Here is how you could configure it to create 3 "sub" collectors on ports 10002-10004 (arbitrarily chosen) and to have them forward ClassAds to the main collector.

# define sub collectors
COLLECTOR2 = $(COLLECTOR)
COLLECTOR3 = $(COLLECTOR)
COLLECTOR4 = $(COLLECTOR)

# specify the ports for the sub collectors
COLLECTOR2_ARGS = -f -p 10002
COLLECTOR3_ARGS = -f -p 10003
COLLECTOR4_ARGS = -f -p 10004

# specify the logs for the sub collectors
# for 8.4 and later use
if version >= 8.4
  # these can be omitted in 8.6, as the default is $(LOG)/$(LOCAL_NAME)Log
  COLLECTOR2.COLLECTOR_LOG = $(LOG)/Collector2Log
  COLLECTOR3.COLLECTOR_LOG = $(LOG)/Collector3Log
  COLLECTOR4.COLLECTOR_LOG = $(LOG)/Collector3Log
else
  # for very old versions of HTCondor that don't handle LOCALNAME.KNOB correctly
  COLLECTOR2_ENVIRONMENT = "_CONDOR_COLLECTOR_LOG=$(LOG)/Collector2Log"
  COLLECTOR3_ENVIRONMENT = "_CONDOR_COLLECTOR_LOG=$(LOG)/Collector3Log"
  COLLECTOR4_ENVIRONMENT = "_CONDOR_COLLECTOR_LOG=$(LOG)/Collector4Log"
endif

# add sub collectors to the list of things to start
DAEMON_LIST = $(DAEMON_LIST) COLLECTOR2 COLLECTOR3 COLLECTOR4

# forward ads to the main collector over localhost (127.0.0.1)
# for scalability purposes.
# (this is ignored by the main collector, since the address matches itself)
CONDOR_VIEW_HOST = 127.0.0.1

Then you would configure a fraction of your pool (execute machines) to use one of the sub collectors. The execute machines can be manually configured, or randomly configured by using:

COLLECTOR_HOST=$RANDOM_CHOICE(collector.hostname:10002,collector.hostname:10003,collector.hostname:10004)
Your schedds and negotiator should be configured with COLLECTOR_HOST equal to the main collector.
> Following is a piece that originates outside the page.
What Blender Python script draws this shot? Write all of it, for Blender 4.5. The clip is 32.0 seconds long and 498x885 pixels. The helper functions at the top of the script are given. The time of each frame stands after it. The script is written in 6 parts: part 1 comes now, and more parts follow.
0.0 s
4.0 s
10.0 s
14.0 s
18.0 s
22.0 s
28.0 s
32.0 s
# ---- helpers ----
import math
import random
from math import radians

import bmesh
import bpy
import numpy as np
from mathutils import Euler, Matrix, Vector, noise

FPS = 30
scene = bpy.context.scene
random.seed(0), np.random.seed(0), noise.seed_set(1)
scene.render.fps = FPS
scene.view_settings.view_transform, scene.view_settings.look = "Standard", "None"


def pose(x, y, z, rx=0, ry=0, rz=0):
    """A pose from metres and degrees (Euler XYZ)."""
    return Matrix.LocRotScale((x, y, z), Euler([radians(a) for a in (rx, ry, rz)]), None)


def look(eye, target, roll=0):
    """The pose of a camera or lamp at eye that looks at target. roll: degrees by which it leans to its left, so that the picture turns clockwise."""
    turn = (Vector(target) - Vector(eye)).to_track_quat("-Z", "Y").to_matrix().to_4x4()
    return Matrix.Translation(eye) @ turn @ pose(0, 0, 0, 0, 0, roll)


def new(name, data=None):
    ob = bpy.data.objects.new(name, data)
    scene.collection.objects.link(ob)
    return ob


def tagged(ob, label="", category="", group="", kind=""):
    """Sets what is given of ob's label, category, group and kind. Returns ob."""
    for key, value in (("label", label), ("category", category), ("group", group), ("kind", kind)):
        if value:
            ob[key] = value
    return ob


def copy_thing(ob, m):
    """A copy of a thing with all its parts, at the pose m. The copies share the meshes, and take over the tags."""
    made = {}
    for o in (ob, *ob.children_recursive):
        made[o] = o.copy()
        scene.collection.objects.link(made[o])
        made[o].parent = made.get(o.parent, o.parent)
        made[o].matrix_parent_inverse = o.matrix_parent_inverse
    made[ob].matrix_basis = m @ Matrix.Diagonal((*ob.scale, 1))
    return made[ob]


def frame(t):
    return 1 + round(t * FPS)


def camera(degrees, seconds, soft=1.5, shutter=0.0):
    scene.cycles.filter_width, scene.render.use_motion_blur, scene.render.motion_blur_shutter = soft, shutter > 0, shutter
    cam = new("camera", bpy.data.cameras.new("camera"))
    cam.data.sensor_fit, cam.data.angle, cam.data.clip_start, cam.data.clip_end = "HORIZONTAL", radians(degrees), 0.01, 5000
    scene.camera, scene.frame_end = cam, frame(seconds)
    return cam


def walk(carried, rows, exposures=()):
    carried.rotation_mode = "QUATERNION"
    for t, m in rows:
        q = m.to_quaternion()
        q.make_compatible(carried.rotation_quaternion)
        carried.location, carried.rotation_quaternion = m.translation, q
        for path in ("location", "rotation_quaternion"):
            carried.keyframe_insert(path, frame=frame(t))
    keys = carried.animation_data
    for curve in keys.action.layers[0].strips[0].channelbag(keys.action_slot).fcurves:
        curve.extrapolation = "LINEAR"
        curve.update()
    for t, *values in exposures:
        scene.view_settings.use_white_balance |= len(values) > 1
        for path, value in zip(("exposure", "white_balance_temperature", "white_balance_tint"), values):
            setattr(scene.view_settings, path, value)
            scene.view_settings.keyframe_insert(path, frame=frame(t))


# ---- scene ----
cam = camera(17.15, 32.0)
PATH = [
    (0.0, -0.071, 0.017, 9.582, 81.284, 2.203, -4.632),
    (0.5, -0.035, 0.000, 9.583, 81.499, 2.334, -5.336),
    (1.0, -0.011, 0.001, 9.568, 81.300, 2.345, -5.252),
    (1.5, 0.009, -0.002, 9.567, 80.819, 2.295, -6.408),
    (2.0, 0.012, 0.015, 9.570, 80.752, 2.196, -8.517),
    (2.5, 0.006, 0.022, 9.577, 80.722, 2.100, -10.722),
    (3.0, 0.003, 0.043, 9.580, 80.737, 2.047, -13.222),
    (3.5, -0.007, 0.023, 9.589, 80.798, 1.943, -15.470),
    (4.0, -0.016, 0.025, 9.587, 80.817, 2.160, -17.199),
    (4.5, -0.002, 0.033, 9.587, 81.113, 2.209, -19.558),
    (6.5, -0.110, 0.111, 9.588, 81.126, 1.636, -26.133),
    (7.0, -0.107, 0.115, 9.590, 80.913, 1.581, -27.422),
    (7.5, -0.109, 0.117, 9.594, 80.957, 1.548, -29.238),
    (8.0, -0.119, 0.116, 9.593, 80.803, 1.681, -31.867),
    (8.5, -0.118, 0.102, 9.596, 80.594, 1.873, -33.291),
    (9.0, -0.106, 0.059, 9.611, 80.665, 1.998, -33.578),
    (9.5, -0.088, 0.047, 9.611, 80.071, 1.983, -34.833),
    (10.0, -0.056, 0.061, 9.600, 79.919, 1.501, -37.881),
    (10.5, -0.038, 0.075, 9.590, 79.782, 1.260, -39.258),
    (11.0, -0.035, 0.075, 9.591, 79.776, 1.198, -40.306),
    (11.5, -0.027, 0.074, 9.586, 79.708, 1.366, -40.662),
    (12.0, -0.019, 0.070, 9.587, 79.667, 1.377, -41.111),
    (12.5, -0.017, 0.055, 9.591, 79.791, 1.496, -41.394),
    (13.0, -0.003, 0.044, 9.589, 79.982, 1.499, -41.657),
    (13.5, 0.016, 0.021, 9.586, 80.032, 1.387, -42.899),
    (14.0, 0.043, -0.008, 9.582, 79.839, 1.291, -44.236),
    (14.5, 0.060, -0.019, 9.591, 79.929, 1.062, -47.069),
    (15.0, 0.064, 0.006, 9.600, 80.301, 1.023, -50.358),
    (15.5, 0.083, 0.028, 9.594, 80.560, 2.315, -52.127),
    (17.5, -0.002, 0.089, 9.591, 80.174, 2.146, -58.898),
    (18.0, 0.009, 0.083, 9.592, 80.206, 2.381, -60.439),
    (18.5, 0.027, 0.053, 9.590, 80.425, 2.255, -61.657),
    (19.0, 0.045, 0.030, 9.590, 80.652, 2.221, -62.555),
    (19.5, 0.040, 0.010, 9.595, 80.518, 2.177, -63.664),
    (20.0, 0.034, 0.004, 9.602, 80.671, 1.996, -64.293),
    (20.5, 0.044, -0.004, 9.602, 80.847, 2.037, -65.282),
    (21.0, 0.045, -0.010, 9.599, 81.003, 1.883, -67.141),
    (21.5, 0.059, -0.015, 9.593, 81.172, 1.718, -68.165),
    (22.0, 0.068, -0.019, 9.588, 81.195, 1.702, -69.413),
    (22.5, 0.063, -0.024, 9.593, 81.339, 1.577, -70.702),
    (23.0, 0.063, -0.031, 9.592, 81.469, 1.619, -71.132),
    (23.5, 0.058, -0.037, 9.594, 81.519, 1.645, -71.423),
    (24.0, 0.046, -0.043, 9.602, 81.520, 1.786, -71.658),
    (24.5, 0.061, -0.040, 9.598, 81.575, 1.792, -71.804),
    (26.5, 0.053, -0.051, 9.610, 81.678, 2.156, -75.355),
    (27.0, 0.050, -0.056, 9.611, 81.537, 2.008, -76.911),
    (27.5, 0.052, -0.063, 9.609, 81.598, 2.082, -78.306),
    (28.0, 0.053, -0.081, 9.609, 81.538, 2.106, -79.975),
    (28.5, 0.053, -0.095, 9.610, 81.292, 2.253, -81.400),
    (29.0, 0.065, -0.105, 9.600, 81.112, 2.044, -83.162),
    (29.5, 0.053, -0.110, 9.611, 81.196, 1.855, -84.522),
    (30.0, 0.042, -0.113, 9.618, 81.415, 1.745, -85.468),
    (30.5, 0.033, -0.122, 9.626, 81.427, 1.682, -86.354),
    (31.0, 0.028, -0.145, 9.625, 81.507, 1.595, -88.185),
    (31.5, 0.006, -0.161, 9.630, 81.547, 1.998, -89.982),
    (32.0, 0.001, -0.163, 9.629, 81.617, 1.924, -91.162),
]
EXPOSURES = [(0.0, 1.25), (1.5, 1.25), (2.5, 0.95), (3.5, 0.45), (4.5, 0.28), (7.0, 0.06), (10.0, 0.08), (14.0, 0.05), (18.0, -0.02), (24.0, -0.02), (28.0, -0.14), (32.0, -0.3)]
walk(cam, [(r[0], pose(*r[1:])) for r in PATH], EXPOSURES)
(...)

How many sub-collectors are required? One data point: we have successfully used 70 sub-collectors on a single machine to support a pool of 100k GSI-authenticated daemons (masters and startds) with average lifespan of 3h and network round-trip-times of 0.1s (cross-Atlantic). The daemons in the pool were also using these collectors as their CCB servers.